Begin with the first line below and retype each line exactly through the line containing "scene = bpy.context.scene". Any pictures are to be left out.

^^^^^^^^

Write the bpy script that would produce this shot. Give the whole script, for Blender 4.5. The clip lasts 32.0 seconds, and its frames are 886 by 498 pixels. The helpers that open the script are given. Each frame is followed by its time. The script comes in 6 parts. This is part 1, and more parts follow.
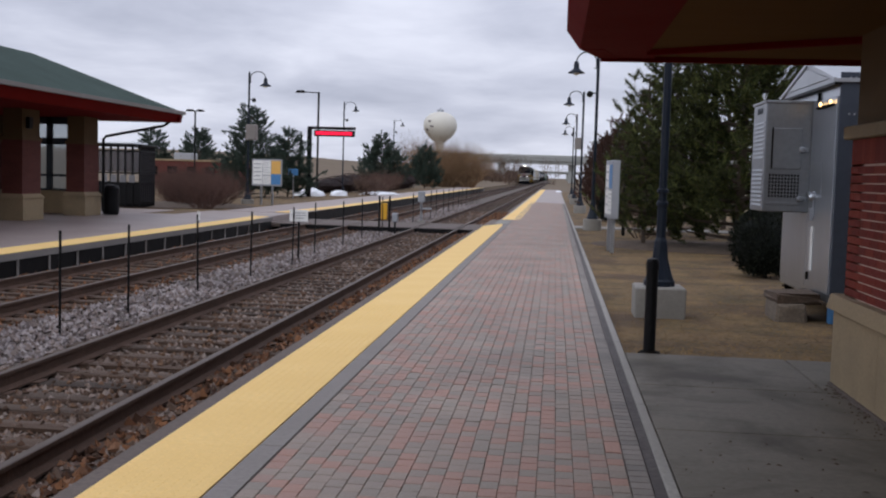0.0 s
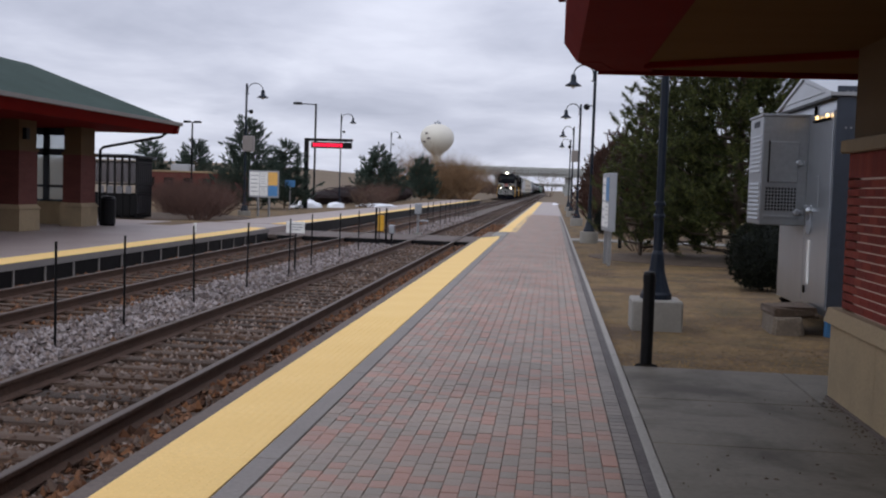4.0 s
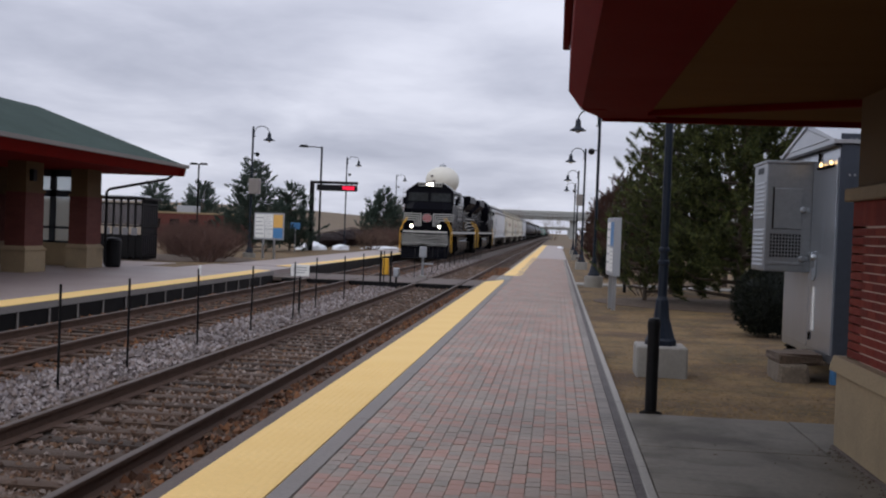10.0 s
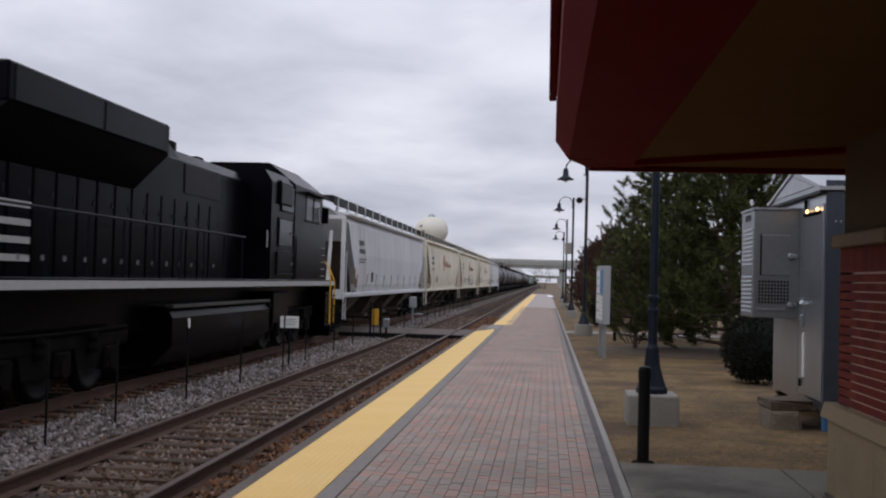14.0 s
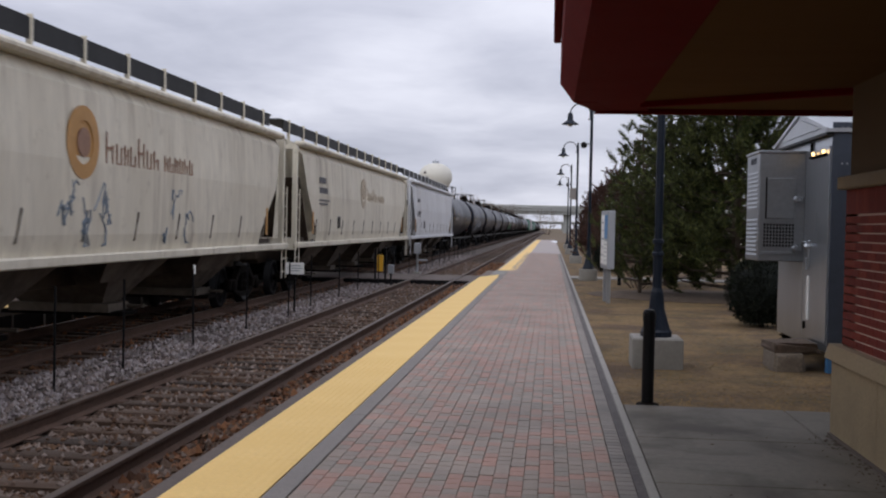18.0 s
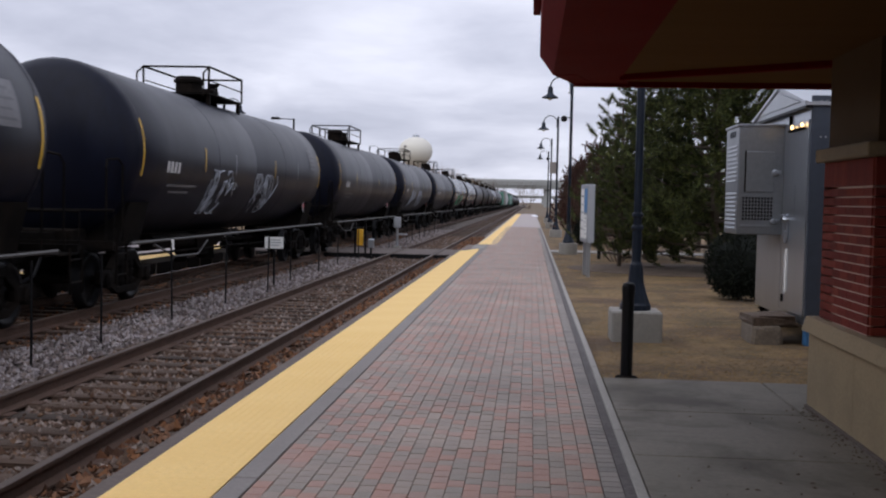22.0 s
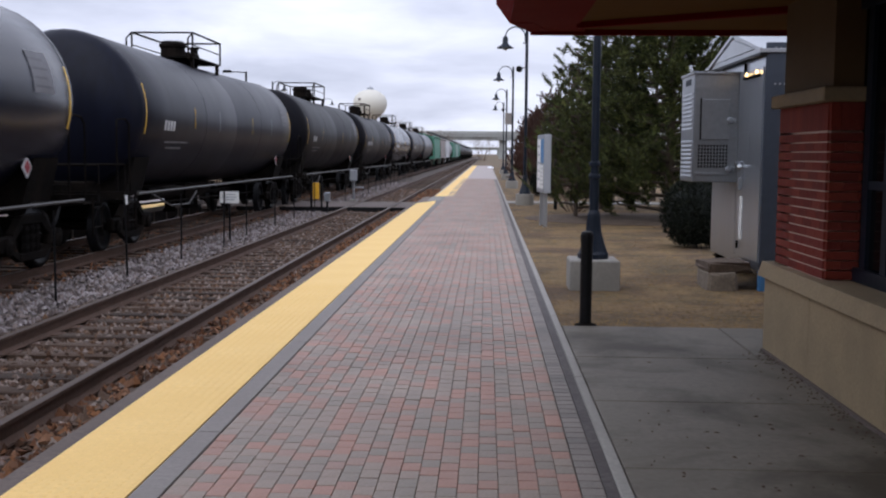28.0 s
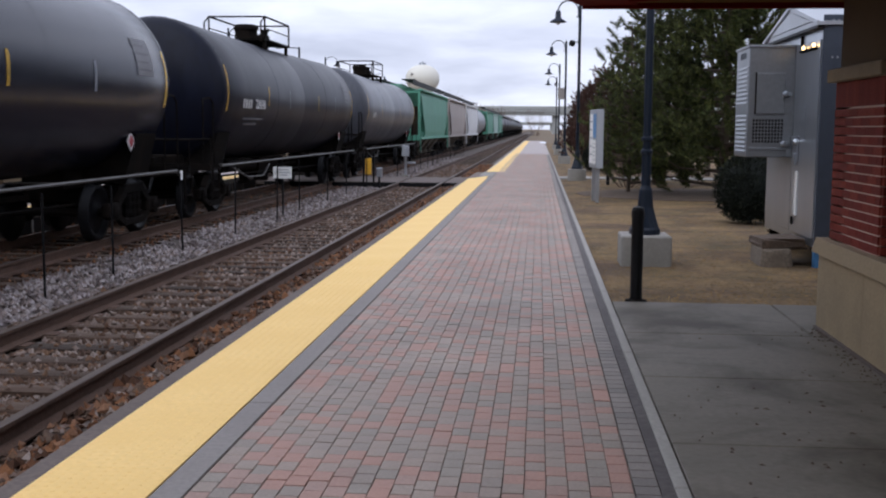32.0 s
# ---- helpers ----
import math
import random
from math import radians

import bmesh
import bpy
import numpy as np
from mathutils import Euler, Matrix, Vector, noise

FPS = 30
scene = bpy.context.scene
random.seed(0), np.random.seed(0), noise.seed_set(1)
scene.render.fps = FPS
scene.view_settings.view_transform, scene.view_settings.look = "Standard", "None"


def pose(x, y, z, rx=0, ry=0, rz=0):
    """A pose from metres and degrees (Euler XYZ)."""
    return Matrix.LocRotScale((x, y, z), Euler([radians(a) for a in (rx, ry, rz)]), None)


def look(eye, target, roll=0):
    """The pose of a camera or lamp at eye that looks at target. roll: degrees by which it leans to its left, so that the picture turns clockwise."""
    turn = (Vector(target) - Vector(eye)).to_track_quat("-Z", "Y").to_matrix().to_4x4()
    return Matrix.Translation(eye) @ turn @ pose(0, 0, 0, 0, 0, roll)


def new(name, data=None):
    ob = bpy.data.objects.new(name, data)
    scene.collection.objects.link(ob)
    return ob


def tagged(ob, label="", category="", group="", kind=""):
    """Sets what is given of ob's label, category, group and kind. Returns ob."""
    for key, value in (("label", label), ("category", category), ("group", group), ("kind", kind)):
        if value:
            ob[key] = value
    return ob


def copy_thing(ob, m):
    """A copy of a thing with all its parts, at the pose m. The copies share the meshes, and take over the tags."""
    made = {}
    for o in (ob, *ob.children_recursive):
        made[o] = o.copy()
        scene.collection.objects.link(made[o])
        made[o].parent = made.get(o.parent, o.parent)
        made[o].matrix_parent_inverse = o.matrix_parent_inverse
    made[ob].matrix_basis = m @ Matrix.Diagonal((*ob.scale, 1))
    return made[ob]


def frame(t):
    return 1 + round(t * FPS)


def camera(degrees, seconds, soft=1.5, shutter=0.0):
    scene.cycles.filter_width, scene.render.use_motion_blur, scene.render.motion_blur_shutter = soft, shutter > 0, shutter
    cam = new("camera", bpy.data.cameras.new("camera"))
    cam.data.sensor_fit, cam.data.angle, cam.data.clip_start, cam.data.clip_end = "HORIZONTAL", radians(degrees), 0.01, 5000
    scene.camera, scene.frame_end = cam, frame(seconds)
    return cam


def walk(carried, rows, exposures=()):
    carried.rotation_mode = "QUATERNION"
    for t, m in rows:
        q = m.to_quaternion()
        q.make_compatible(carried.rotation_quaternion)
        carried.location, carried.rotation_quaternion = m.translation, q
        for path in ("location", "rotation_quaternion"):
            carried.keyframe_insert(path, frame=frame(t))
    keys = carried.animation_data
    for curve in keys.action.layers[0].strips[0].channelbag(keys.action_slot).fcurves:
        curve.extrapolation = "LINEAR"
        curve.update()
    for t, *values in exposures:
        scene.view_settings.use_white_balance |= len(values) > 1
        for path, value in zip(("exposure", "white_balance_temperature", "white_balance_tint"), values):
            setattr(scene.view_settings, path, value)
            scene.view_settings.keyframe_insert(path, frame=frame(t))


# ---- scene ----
# seconds, eye x y z, yaw, pitch, roll in degrees
PATH = [
    (0, 0.014, -0.026, 1.652, 5.881, -3.976, 1.685),
    (0.5, 0.010, -0.013, 1.642, 5.815, -4.051, 1.595),
    (1, 0.008, -0.019, 1.642, 5.675, -4.088, 1.800),
    (1.5, 0.014, -0.013, 1.645, 5.697, -4.088, 1.823),
    (2, 0.014, -0.013, 1.649, 5.662, -3.788, 1.736),
    (2.5, 0.014, -0.022, 1.648, 5.647, -3.497, 1.804),
    (3, 0.013, -0.013, 1.650, 5.556, -3.501, 1.943),
    (3.5, 0.010, -0.011, 1.650, 5.667, -3.403, 1.956),
    (5.5, 0.012, -0.004, 1.666, 5.741, -2.771, 1.740),
    (6, 0.008, -0.013, 1.658, 6.047, -2.317, 1.980),
    (6.5, 0.003, -0.001, 1.665, 6.543, -2.136, 2.086),
    (7, -0.007, -0.021, 1.668, 7.221, -1.844, 3.766),
    (7.5, 0.020, -0.036, 1.658, 7.486, -2.084, 2.788),
    (8, 0.015, -0.045, 1.672, 7.066, -2.097, 2.235),
    (8.5, 0.009, -0.040, 1.676, 6.639, -1.903, 2.046),
    (9, 0.011, -0.022, 1.681, 6.369, -1.675, 2.132),
    (9.5, 0.012, -0.017, 1.681, 6.170, -1.422, 2.031),
    (10, 0.014, -0.011, 1.681, 6.051, -1.053, 2.184),
    (10.5, 0.014, -0.014, 1.686, 5.935, -0.500, 2.525),
    (11, 0.017, -0.019, 1.692, 5.824, -0.030, 2.282),
    (11.5, 0.018, -0.012, 1.683, 5.834, 0.362, 2.178),
    (12, 0.016, -0.023, 1.684, 5.893, 0.474, 2.194),
    (12.5, 0.015, -0.012, 1.679, 5.849, 0.634, 2.103),
    (13, 0.015, -0.015, 1.689, 5.692, 1.131, 1.830),
    (13.5, 0.019, -0.024, 1.691, 5.523, 1.634, 1.552),
    (15.5, -0.008, -0.007, 1.678, 5.912, 1.380, 1.479),
    (16, -0.018, 0.018, 1.678, 6.308, 0.897, 0.863),
    (16.5, 0.010, -0.029, 1.665, 6.656, 0.228, 0.645),
    (17, 0.020, -0.040, 1.663, 6.261, -0.124, 0.858),
    (17.5, 0.015, -0.026, 1.664, 5.880, -0.772, 1.239),
    (18, 0.013, -0.016, 1.669, 5.738, -1.246, 1.223),
    (18.5, 0.013, -0.016, 1.664, 5.608, -1.626, 0.983),
    (19, 0.003, -0.011, 1.667, 5.272, -2.068, 1.099),
    (19.5, -0.001, -0.002, 1.667, 5.101, -2.288, 1.210),
    (20, 0.007, -0.006, 1.665, 4.899, -2.594, 1.206),
    (20.5, 0.006, 0.009, 1.658, 4.694, -2.914, 0.890),
    (21, 0.009, 0.004, 1.659, 4.652, -2.988, 0.910),
    (21.5, 0.014, 0.010, 1.662, 4.737, -2.856, 0.915),
    (22, 0.021, 0.016, 1.663, 4.658, -2.606, 1.160),
    (22.5, 0.043, 0.056, 1.660, 5.007, -1.848, 2.950),
    (23, 0.014, -0.008, 1.642, 5.084, -1.922, 3.289),
    (23.5, -0.032, -0.009, 1.655, 5.290, -2.079, 3.455),
    (24, -0.092, 0.065, 1.637, 5.730, -1.682, 1.959),
    (24.5, -0.126, 0.107, 1.638, 8.665, -3.639, 1.005),
    (25, -0.106, 0.080, 1.642, 8.475, -4.059, 0.209),
    (25.5, -0.087, 0.043, 1.644, 7.890, -4.178, 0.047),
    (26, -0.057, 0.052, 1.642, 5.282, -4.433, 0.714),
    (26.5, -0.014, 0.065, 1.643, 0.567, -4.470, 0.751),
    (28.5, -0.004, 0.021, 1.645, 3.516, -5.499, 0.896),
    (29, 0.001, 0.007, 1.645, 4.560, -5.925, 1.391),
    (29.5, 0.016, 0.010, 1.646, 4.690, -6.173, 0.990),
    (30, 0.012, 0.009, 1.647, 4.855, -6.261, 0.799),
    (30.5, -0.001, 0.020, 1.645, 5.070, -6.304, 0.611),
    (31, 0.011, 0.021, 1.645, 5.305, -6.358, 0.529),
    (31.5, 0.017, 0.006, 1.645, 5.129, -6.392, 0.531),
    (32, 0.016, 0.003, 1.645, 5.079, -6.443, 0.365),
]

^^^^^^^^

ANSWER TO THIS PROBLEM:
Write the bpy script that would produce this shot. Give the whole script, for Blender 4.5. The clip lasts 32.0 seconds, and its frames are 886 by 498 pixels. The helpers that open the script are given. Each frame is followed by its time. The script comes in 6 parts. This is part 1, and more parts follow.
0.0 s
4.0 s
10.0 s
14.0 s
18.0 s
22.0 s
28.0 s
32.0 s
# ---- helpers ----
import math
import random
from math import radians

import bmesh
import bpy
import numpy as np
from mathutils import Euler, Matrix, Vector, noise

FPS = 30
scene = bpy.context.scene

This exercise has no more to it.